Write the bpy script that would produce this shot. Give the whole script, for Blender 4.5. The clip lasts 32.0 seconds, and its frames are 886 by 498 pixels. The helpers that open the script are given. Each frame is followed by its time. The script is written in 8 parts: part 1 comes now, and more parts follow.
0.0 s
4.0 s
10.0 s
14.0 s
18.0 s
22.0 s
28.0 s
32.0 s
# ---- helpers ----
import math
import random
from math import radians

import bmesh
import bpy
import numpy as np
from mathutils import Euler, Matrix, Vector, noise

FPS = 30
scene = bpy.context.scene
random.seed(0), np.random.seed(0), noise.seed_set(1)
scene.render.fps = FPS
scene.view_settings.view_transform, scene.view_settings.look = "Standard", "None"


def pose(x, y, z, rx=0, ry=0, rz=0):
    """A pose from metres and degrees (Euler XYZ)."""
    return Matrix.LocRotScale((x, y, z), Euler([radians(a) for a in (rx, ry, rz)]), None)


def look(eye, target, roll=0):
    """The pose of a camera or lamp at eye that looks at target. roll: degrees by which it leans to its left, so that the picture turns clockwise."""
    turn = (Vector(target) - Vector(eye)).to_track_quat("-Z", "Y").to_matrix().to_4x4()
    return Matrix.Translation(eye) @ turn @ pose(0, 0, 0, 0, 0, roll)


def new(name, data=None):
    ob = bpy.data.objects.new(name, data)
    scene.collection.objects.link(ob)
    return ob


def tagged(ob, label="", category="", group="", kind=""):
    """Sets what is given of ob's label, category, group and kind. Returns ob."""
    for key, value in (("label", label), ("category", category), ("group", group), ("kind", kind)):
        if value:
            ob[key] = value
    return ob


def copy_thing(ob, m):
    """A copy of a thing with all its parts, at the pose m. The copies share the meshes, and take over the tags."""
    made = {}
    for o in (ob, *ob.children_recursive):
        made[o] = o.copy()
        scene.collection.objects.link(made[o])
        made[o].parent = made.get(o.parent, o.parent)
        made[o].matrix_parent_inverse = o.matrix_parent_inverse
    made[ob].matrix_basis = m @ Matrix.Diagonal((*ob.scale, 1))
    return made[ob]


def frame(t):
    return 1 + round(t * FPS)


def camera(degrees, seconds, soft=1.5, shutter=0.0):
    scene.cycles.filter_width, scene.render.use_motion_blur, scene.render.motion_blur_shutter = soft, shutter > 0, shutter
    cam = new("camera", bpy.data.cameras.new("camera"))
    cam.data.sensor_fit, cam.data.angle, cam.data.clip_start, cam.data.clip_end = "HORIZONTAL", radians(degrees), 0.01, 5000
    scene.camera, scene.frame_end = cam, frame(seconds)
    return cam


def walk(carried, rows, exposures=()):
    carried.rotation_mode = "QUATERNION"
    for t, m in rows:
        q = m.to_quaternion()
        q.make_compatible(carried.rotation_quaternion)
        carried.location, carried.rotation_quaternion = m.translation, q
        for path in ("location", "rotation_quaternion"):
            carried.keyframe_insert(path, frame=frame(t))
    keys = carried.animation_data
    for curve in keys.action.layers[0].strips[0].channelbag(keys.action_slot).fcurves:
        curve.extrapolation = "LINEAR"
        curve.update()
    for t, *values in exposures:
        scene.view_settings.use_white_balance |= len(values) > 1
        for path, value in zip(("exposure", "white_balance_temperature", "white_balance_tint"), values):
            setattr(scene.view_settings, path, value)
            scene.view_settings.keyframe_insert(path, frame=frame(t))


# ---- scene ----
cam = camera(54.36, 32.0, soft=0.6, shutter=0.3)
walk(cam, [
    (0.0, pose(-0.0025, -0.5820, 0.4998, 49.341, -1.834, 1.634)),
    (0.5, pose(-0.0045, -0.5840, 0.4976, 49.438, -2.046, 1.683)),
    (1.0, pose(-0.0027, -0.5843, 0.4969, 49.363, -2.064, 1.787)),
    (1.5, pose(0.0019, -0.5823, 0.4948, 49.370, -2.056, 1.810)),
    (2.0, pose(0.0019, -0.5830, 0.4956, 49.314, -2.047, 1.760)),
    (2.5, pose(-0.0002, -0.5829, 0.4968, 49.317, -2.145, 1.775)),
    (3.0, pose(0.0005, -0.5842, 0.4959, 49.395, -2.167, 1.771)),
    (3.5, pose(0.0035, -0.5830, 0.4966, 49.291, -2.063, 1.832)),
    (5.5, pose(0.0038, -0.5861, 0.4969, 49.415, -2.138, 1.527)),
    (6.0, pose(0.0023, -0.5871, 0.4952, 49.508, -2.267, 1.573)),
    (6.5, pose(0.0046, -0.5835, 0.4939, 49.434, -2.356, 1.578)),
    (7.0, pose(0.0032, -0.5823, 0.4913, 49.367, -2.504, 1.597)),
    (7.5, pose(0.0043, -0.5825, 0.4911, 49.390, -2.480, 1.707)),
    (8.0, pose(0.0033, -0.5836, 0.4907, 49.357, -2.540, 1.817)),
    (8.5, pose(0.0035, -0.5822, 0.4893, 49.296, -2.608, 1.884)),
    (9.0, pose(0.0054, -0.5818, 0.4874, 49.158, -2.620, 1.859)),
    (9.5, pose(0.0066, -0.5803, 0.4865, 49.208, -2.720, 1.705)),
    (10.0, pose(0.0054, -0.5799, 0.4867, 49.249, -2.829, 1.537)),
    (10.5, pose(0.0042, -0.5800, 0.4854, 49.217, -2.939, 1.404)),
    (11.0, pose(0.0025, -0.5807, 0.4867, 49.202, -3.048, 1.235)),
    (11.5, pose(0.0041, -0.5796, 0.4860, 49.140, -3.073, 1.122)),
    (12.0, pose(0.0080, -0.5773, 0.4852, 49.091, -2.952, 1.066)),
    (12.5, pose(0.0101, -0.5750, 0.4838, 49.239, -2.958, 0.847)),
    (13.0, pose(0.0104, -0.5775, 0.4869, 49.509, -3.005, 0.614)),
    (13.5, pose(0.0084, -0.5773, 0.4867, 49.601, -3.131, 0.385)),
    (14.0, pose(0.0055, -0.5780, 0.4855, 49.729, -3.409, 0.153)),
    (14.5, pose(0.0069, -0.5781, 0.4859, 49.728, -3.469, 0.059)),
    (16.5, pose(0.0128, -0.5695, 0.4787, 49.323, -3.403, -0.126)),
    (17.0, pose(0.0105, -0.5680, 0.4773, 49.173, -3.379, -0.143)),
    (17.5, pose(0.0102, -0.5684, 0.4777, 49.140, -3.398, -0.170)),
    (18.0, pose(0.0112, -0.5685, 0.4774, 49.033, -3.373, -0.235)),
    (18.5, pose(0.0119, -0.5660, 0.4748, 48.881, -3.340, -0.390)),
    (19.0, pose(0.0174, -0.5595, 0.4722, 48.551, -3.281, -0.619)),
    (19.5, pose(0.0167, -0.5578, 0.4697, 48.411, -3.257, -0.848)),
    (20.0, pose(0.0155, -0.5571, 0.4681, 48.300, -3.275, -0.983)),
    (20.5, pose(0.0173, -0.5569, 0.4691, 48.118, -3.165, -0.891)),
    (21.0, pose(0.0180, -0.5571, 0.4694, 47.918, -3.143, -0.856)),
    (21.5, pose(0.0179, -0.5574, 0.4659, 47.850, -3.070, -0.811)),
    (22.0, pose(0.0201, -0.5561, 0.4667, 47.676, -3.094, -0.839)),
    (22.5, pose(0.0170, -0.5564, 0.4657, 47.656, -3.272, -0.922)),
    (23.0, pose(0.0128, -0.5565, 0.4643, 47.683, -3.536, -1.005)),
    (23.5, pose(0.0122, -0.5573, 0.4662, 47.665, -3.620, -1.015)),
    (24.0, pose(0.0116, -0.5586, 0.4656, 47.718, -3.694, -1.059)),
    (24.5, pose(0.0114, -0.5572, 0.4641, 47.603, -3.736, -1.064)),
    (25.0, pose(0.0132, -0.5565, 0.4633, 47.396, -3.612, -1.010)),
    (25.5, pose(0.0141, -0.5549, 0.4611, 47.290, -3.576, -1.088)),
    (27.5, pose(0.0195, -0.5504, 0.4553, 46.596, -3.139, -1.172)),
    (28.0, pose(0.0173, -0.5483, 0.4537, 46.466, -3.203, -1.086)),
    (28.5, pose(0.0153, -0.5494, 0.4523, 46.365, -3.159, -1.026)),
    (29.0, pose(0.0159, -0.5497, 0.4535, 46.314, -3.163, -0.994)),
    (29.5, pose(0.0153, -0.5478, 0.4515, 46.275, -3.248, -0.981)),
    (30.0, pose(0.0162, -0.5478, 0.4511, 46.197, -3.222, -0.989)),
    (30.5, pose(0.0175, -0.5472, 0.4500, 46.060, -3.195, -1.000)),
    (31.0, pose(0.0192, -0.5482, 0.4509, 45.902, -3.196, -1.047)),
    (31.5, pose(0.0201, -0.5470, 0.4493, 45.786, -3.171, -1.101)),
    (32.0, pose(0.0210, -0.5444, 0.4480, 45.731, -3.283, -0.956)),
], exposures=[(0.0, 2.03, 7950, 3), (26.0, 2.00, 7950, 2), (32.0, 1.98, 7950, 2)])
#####
Goal of the exercise: Beginning with the line containing "carried.location, carried.rotation_quaternion = m.translation, q" and ending with the line containing "scene.view_settings.keyframe_insert(path, frame=frame(t))", extract those lines exactly from the listing above, and only those.

Output for this task:
        carried.location, carried.rotation_quaternion = m.translation, q
        for path in ("location", "rotation_quaternion"):
            carried.keyframe_insert(path, frame=frame(t))
    keys = carried.animation_data
    for curve in keys.action.layers[0].strips[0].channelbag(keys.action_slot).fcurves:
        curve.extrapolation = "LINEAR"
        curve.update()
    for t, *values in exposures:
        scene.view_settings.use_white_balance |= len(values) > 1
        for path, value in zip(("exposure", "white_balance_temperature", "white_balance_tint"), values):
            setattr(scene.view_settings, path, value)
            scene.view_settings.keyframe_insert(path, frame=frame(t))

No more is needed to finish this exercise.